((

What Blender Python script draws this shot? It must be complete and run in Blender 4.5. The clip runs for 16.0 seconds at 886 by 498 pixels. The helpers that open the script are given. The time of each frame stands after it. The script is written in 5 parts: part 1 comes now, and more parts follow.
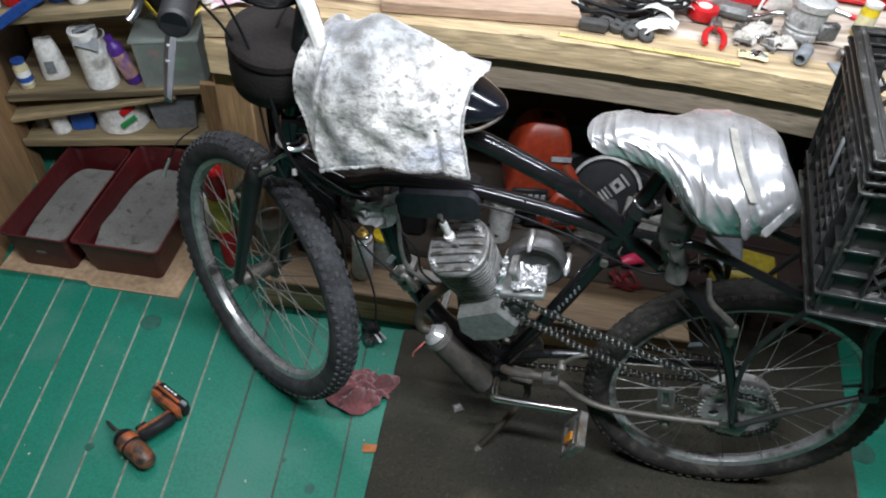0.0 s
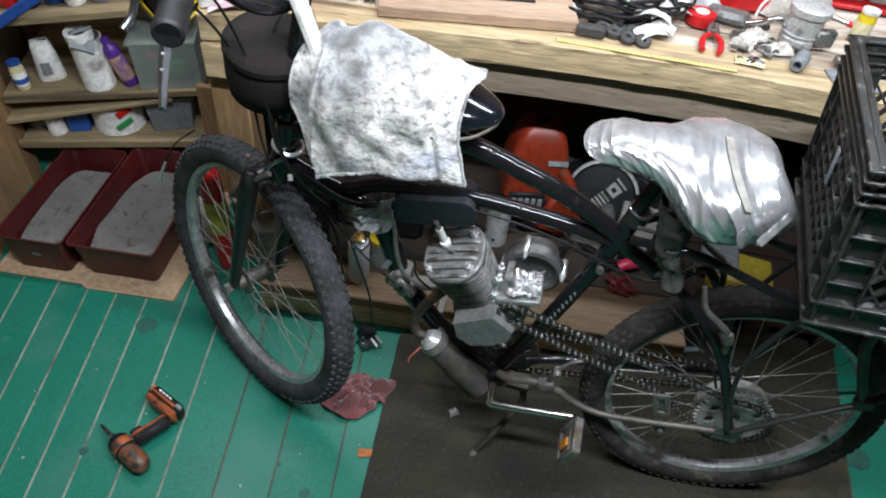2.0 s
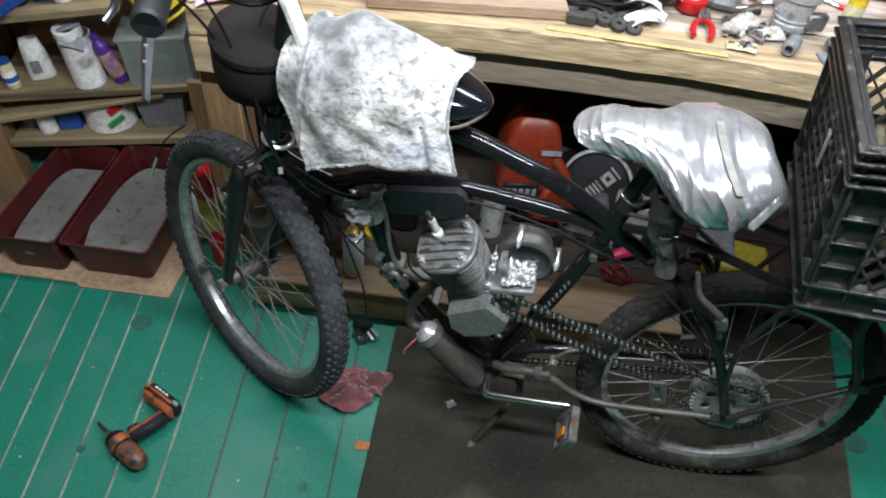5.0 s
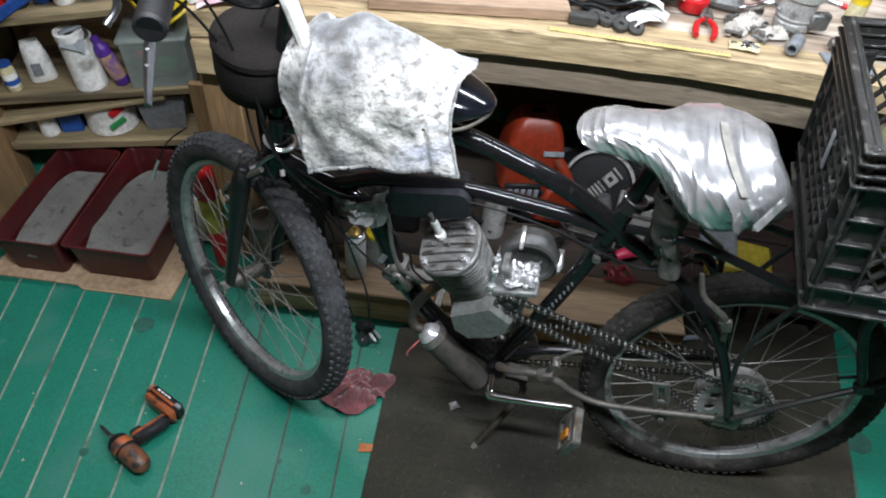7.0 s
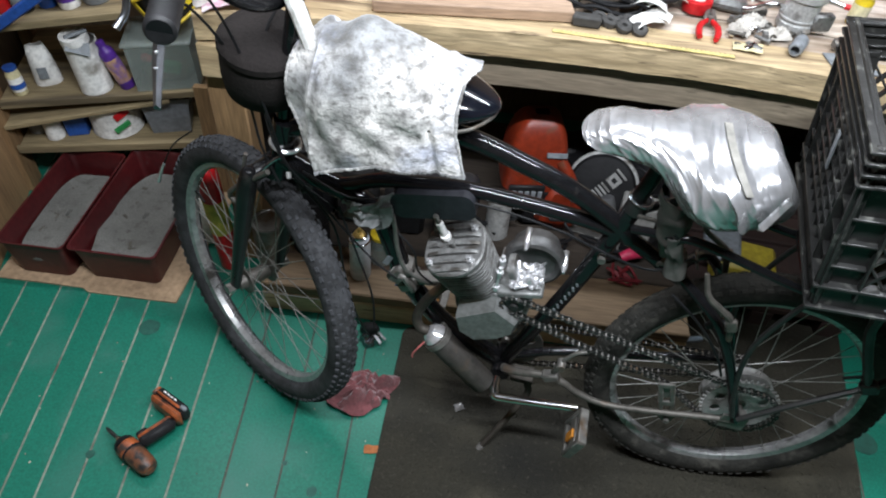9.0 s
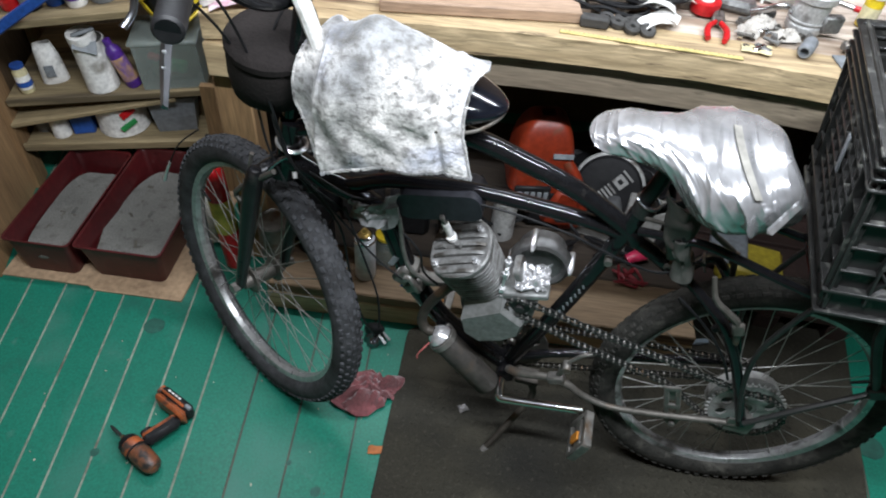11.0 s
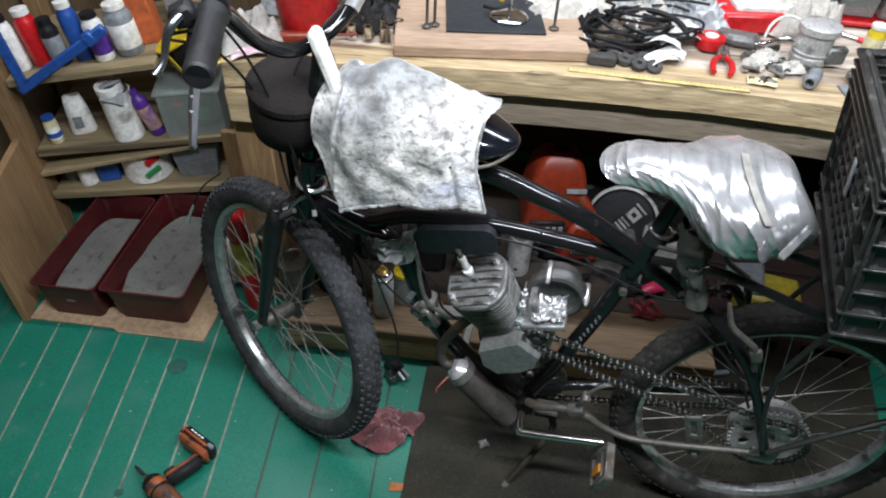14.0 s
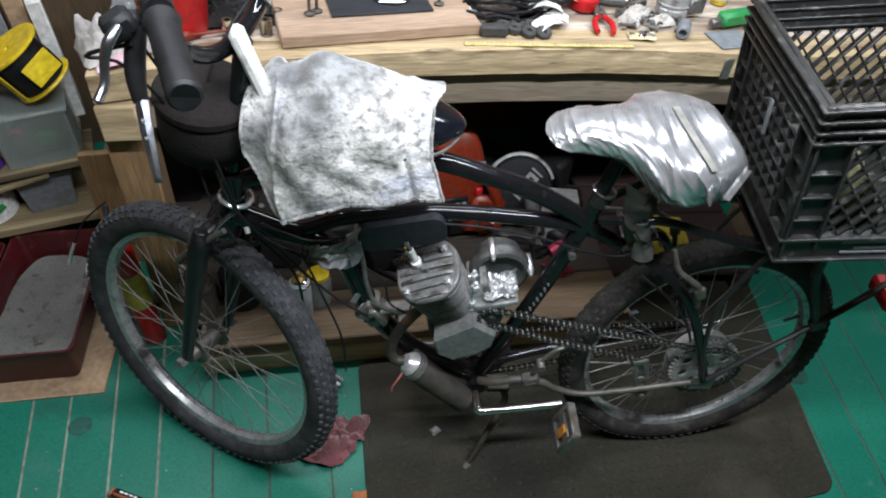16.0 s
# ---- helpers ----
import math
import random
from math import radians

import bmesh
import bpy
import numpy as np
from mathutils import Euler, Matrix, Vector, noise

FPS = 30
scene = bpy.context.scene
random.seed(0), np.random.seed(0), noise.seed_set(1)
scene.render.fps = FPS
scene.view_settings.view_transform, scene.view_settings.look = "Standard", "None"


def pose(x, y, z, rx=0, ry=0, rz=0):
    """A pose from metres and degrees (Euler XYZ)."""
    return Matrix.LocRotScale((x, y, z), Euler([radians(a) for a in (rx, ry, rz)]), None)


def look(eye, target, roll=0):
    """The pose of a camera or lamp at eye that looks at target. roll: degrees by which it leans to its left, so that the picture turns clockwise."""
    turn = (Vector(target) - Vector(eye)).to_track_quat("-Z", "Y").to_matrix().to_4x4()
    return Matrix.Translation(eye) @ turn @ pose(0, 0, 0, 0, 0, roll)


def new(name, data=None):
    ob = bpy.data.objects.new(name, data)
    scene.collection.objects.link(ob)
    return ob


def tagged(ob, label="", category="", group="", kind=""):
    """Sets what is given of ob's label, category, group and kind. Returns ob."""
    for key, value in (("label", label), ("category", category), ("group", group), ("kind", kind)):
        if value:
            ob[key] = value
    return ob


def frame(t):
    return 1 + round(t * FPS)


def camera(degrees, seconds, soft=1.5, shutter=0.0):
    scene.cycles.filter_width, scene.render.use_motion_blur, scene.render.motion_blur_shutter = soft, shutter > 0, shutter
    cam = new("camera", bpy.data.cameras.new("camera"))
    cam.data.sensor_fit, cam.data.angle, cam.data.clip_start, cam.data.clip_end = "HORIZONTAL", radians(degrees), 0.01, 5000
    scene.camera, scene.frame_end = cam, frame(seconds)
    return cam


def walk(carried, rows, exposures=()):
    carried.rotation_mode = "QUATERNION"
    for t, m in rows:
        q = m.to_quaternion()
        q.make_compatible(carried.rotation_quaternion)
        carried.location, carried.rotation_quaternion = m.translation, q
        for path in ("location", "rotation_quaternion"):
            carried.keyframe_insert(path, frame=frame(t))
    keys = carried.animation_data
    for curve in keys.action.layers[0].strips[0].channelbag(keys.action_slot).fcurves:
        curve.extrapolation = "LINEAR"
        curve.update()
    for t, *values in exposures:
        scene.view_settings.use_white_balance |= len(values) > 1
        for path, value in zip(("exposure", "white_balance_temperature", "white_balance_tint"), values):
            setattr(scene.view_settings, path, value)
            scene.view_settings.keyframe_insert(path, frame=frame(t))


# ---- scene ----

# ---------------------------------------------------------------- camera
EXPOSURES = [(0.0, 0.0, 6500, 10), (13.0, -0.02, 6500, 10), (14.5, -0.14, 6500, 10), (16.0, -0.17, 6500, 10)]
cam = camera(66.75, 16.0, soft=2.0)
PATH = [  # seconds, place, yaw to the left, pitch, roll
    (0, -0.0060, -0.8096, 1.4526, 1.864, -45.750, 6.878),
    (0.5, -0.0033, -0.8050, 1.4557, 1.598, -45.656, 6.902),
    (1, -0.0045, -0.8016, 1.4533, 1.634, -45.841, 6.774),
    (1.5, -0.0096, -0.8033, 1.4539, 1.795, -45.646, 7.640),
    (2, -0.0048, -0.7999, 1.4595, 1.569, -45.755, 7.330),
    (2.5, -0.0013, -0.8010, 1.4574, 1.120, -45.886, 7.638),
    (3, -0.0023, -0.8014, 1.4550, 1.344, -45.774, 7.993),
    (3.5, -0.0006, -0.7985, 1.4550, 1.107, -45.795, 7.736),
    (4, 0.0069, -0.8009, 1.4534, 0.982, -45.966, 7.123),
    (6.5, 0.0045, -0.7975, 1.4539, 1.514, -46.309, 6.195),
    (7, 0.0033, -0.7959, 1.4535, 1.474, -46.263, 6.156),
    (7.5, 0.0040, -0.7957, 1.4534, 1.585, -46.181, 5.941),
    (8, 0.0010, -0.7965, 1.4540, 1.509, -45.972, 6.152),
    (8.5, -0.0012, -0.7999, 1.4536, 1.616, -45.911, 6.206),
    (9, -0.0016, -0.8005, 1.4541, 1.787, -46.060, 5.742),
    (11.5, -0.0058, -0.7941, 1.4522, 2.367, -46.130, 5.754),
    (12, -0.0060, -0.7923, 1.4517, 2.440, -45.884, 5.660),
    (12.5, -0.0132, -0.7958, 1.4505, 2.587, -45.574, 6.104),
    (13, -0.0079, -0.7970, 1.4469, 3.941, -44.949, 5.023),
    (13.5, 0.0017, -0.8072, 1.4613, 5.151, -43.056, 1.991),
    (14, -0.0021, -0.8232, 1.4607, 4.646, -42.742, 2.903),
    (14.5, -0.0492, -0.8041, 1.4529, 0.232, -42.880, 3.912),
    (15, -0.1562, -0.7682, 1.4363, -9.285, -42.749, 7.329),
    (15.5, -0.1761, -0.7862, 1.4482, -14.328, -42.556, 7.667),
    (16, -0.1796, -0.7759, 1.4388, -13.572, -43.497, 5.577),
]


def aim(x, y, z, yaw, pitch, roll):
    a, b = radians(yaw), radians(pitch)
    ahead = Vector((-math.sin(a) * math.cos(b), math.cos(a) * math.cos(b), math.sin(b)))
    eye = Vector((x, y, z))
    return look(eye, eye + ahead, roll)


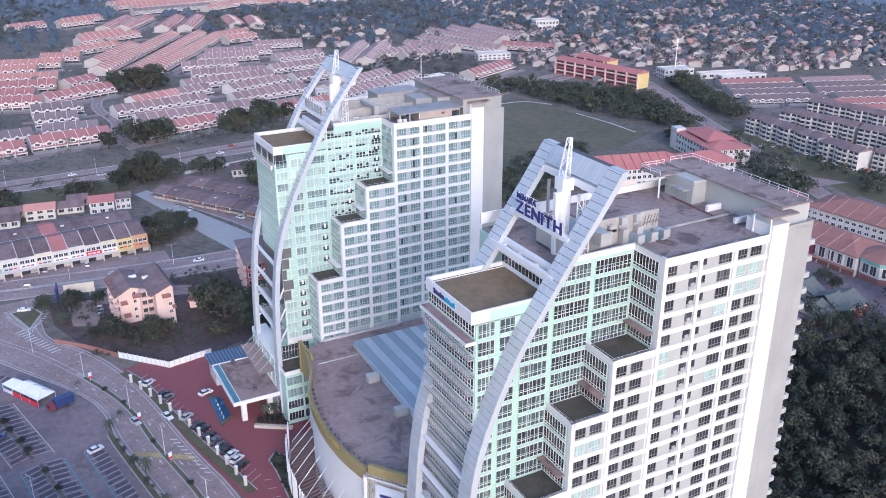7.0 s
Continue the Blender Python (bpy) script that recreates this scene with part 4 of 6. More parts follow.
ROWS = [("red", -18, 344, 36, 356, 0), ("brown", -12, 375, 72, 385, 0), ("brown", -21, 408, 45, 419, 0), ("orange", -6, 430, 28, 443, 0), ("brown", 28, 443, 52, 452, 0), ("red", 80, 366, 128, 372, 0),
        ("brown", 40, 472, 115, 479, 0), ("brown", 66, 440, 118, 458, 0), ("brown", 122, 457, 168, 466, 0), ("brown", 55, 507, 114, 500, 0), ("brown", 56, 546, 103, 539, 0), ("brown", 118, 500, 172, 508, 0), ("pale", 132, 354, 224, 402, 1), ("brown", 126, 378, 212, 424, 1), ("brown", 128, 404, 196, 444, 1), ("red", 250, 402, 300, 428, 1), ("brown", 60, 408, 118, 420, 0),
        ("red", -78, 350, -35, 354, 0), ("grey", -68, 376, -33, 372, 0), ("grey", -70, 408, -42, 406, 0), ("red", -140, 336, -84, 344, 0), ("grey", -140, 366, -76, 372, 0), ("grey", -70, 436, -36, 436, 0),
        ("red", -59, 470, -11, 490, 0), ("red", -104, 476, -62, 466, 0), ("brown", 89, 600, 150, 588, 1), ("brown", 76, 575, 128, 566, 1), ("brown", 136, 545, 180, 552, 1),
        ("red", -96, 532, -46, 522, 1), ("red", -100, 504, -60, 494, 1), ("red", -40, 516, -16, 530, 1), ("orange", -100, 632, -28, 611, 1), ("orange", -110, 604, -50, 590, 1), ("orange", -104, 566, -42, 552, 1),
        ("orange", -22, 662, 24, 684, 1), ("orange", -44, 645, -10, 634, 1), ("orange", -10, 560, 86, 725, 1), ("orange", 10, 536, 110, 712, 1), ("orange", 34, 548, 122, 692, 1), ("orange", -8, 598, 36, 676, 1), ("orange", -6, 718, 52, 743, 1), ("orange", 0, 745, 44, 764, 1),
        ("brown", 180, 500, 230, 574, 1), ("brown", 200, 494, 250, 566, 1), ("brown", 222, 516, 268, 531, 1), ("brown", 240, 500, 276, 512, 1), ("orange", 124, 662, 158, 672, 1), ("orange", 120, 690, 160, 706, 1), ("orange", 160, 750, 168, 815, 1), ("orange", 180, 740, 190, 800, 1), ("brown", 140, 622, 186, 612, 1),
        ("brown", 384, 618, 392, 536, 1), ("brown", 356, 622, 368, 536, 1), ("brown", 327, 616, 350, 520, 1), ("brown", 300, 580, 334, 490, 1), ("red", 349, 510, 384, 468, 1), ("brown", 274, 560, 296, 506, 1),
        ("red", 28, 790, 66, 866, 1), ("red", 47, 784, 86, 858, 1), ("red", 84, 766, 118, 845, 1), ("red", 106, 757, 138, 834, 1), ("orange", -3, 868, 36, 886, 1), ("orange", -60, 845, -22, 860, 1), ("orange", -10, 850, 24, 864, 1),
        ("orange", 66, 1000, 154, 1028, 1), ("orange", 86, 950, 202, 980, 1), ("orange", 70, 972, 150, 996, 1), ("grey", 80, 915, 180, 932, 1), ("orange", 164, 905, 240, 955, 1), ("orange", 238, 930, 300, 905, 1), ("orange", 306, 919, 354, 919, 1), ("orange", 180, 985, 250, 975, 1)]


def near_rows(x, y, gap):
    """Whether a spot lies within gap metres of a row's ridge."""
    p = Vector((x, y))
    for _, x0, y0, x1, y1, _f in ROWS:
        a, b = Vector((x0, y0)), Vector((x1, y1))
        t = max(0.0, min(1.0, (p - a).dot(b - a) / (b - a).length_squared))
        if (a.lerp(b, t) - p).length < gap:
            return True
    return False


# the low brown terraces beyond the walk-up flats, street after street
t_, n_ = Vector((0.934, -0.357)), Vector((0.357, 0.934))
kr = random.Random(11)
for k in range(13):
    c_ = Vector((396, 58)) + n_ * (18.5 * k) + t_ * kr.uniform(0, 10)
    if k == 6:
        continue
    x_ = 0.0
    for j in range(4):
        ln_ = kr.uniform(52, 74)
        s_ = 26 if k < 7 else -28 if k < 9 else -78
        a_, b_ = c_ + t_ * (x_ + s_), c_ + t_ * (x_ + ln_ + s_)
        ROWS.append(("red" if kr.random() < 0.12 else "brown" if kr.random() < 0.25 else "umber", a_.x, a_.y, b_.x, b_.y, 2))
        x_ += ln_ + 10
lane, yard = Mesh(), Mesh()
for tile, x0, y0, x1, y1, fr in ROWS:
    t_ = (Vector((x1, y1)) - Vector((x0, y0))).normalized() * 7
    ln_ = [Vector((x0, y0)) - t_, Vector((x1, y1)) + t_]
    k = 0.8 if fr == 2 else 1.0
    strip(lane, ln_, -20.0 * k, -13.5 * k, 0.035)
    strip(yard, [ln_[0] + t_, ln_[1] - t_], -13.5 * k, -7.0 * k, 0.025)
    strip(yard, [ln_[0] + t_, ln_[1] - t_], 7.0 * k, 10.5 * k, 0.025)
lanes = solo("residential_lane", lane, ASPH, "worn asphalt lanes between terraced houses", "road", "structure")
part("yard", yard, KERB, lanes, "pale concrete front yards")
for tile, x0, y0, x1, y1, fr in ROWS:
    terrace(x0, y0, x1, y1, tile, -1, fr)

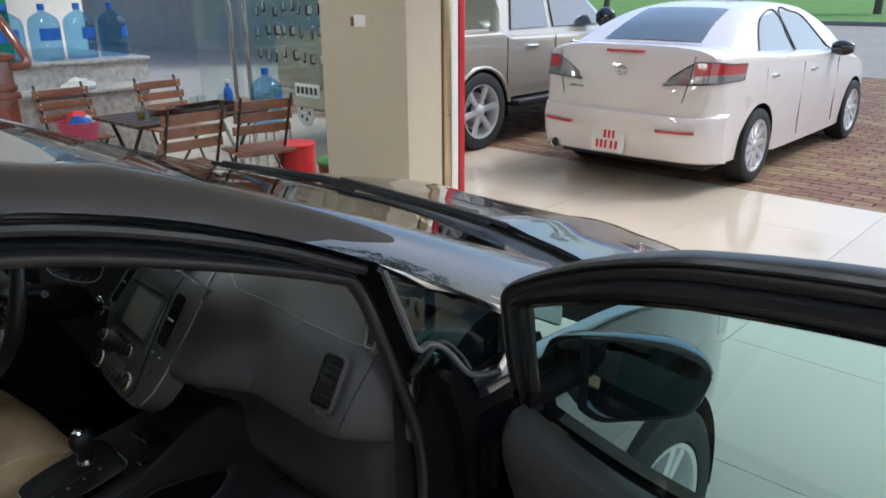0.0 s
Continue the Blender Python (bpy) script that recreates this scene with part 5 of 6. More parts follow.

))

EXERCISE AIM: Nothing but the lines from the line that contains "scene.view_settings.keyframe_insert(path, frame=frame(t))" through the line that contains "# ---- scene" should be given again, each exactly as it stands, both ends included.

RESULT BELOW:
            scene.view_settings.keyframe_insert(path, frame=frame(t))


# ---- scene ----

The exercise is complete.